** BEGIN Data **

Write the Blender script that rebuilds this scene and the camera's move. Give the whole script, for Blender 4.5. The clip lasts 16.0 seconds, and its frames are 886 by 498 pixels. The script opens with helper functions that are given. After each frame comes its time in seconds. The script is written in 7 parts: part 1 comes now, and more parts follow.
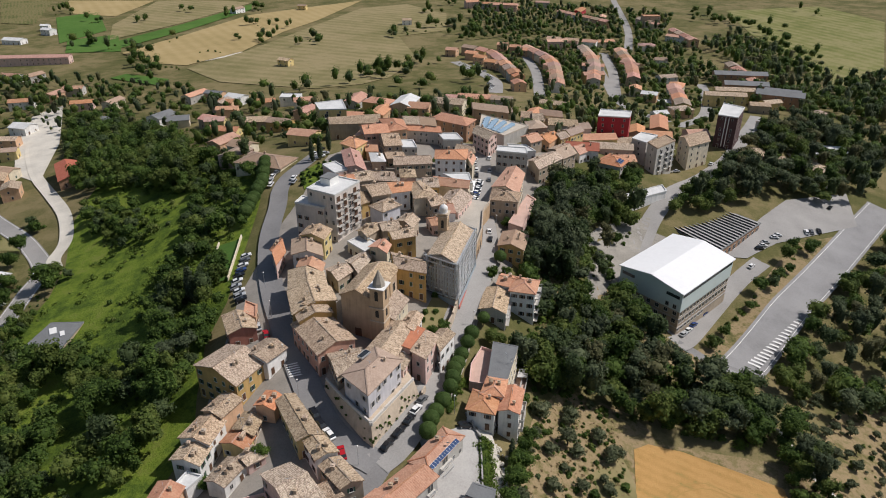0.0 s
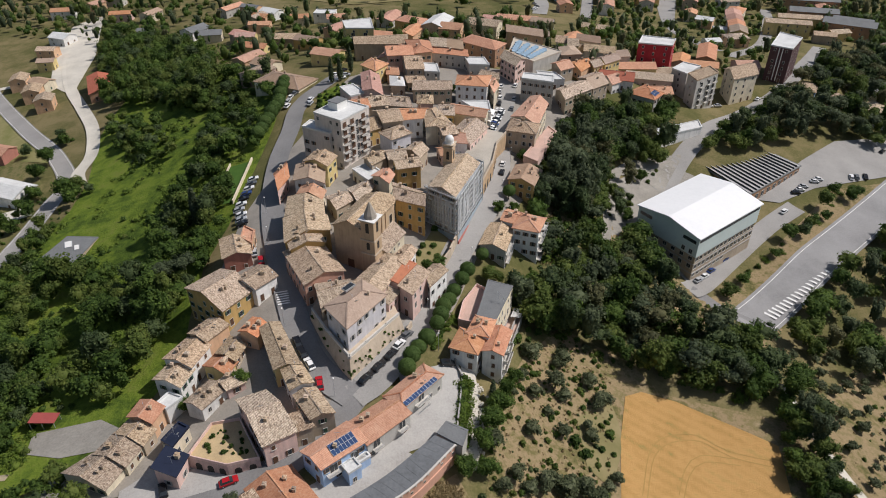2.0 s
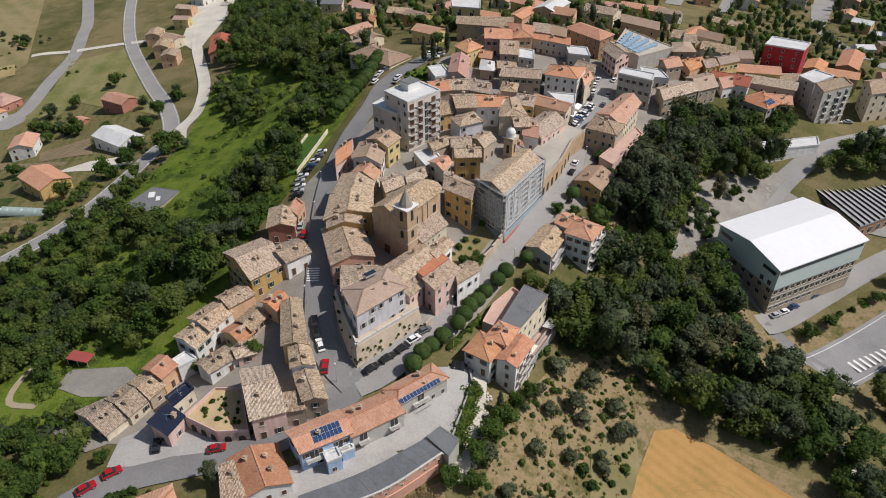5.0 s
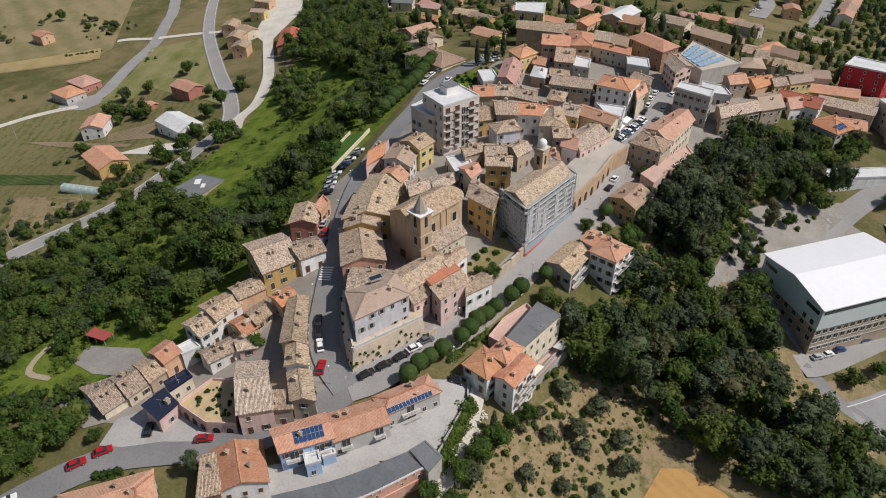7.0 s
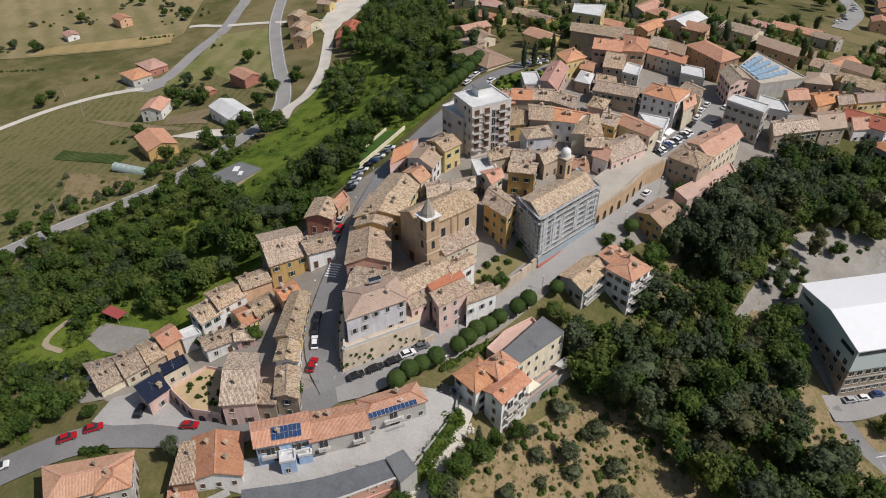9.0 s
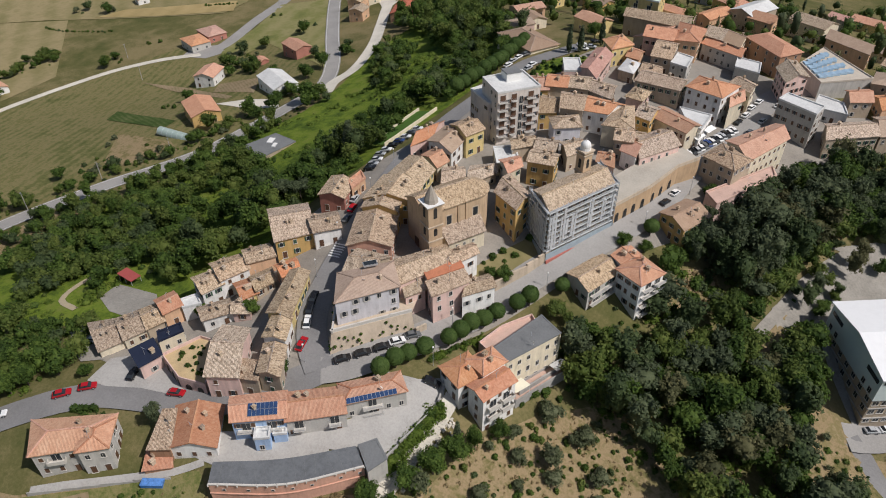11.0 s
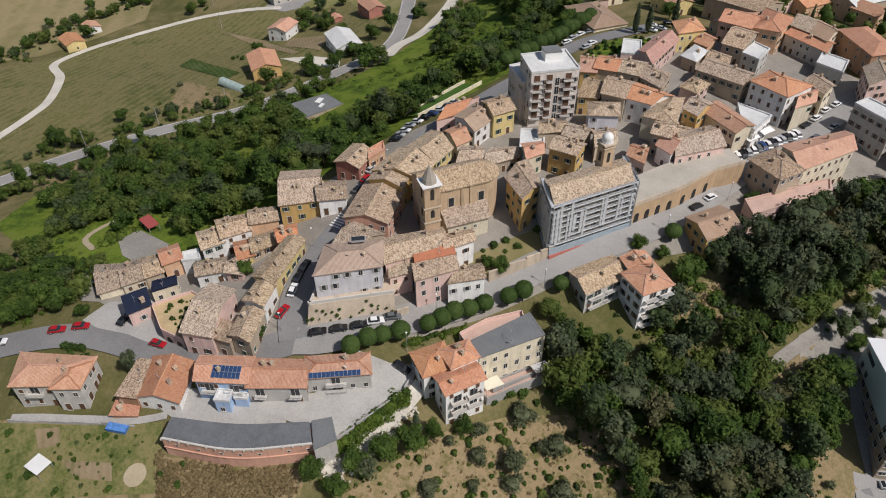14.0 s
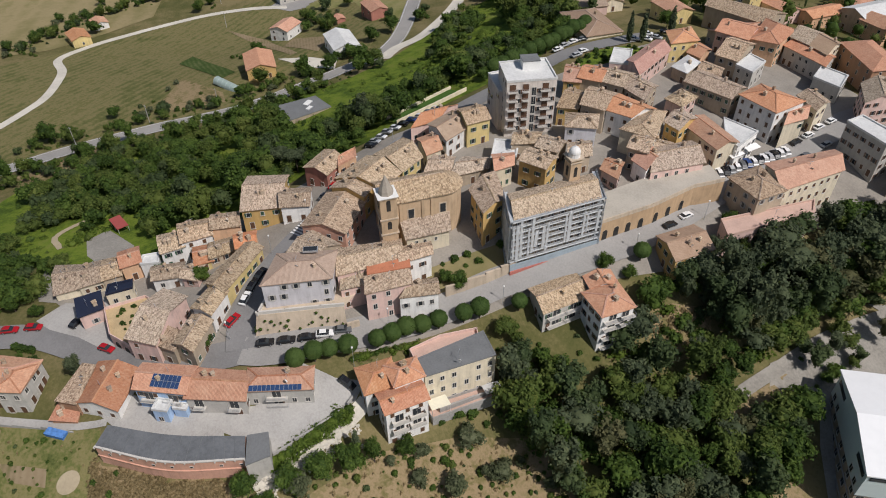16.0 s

** END Data **

Your task =
Without the pictures, output the full listing exactly as it stands.

Exercise result =
Write the Blender script that rebuilds this scene and the camera's move. Give the whole script, for Blender 4.5. The clip lasts 16.0 seconds, and its frames are 886 by 498 pixels. The script opens with helper functions that are given. After each frame comes its time in seconds. The script is written in 7 parts: part 1 comes now, and more parts follow.
0.0 s
2.0 s
5.0 s
7.0 s
9.0 s
11.0 s
14.0 s
16.0 s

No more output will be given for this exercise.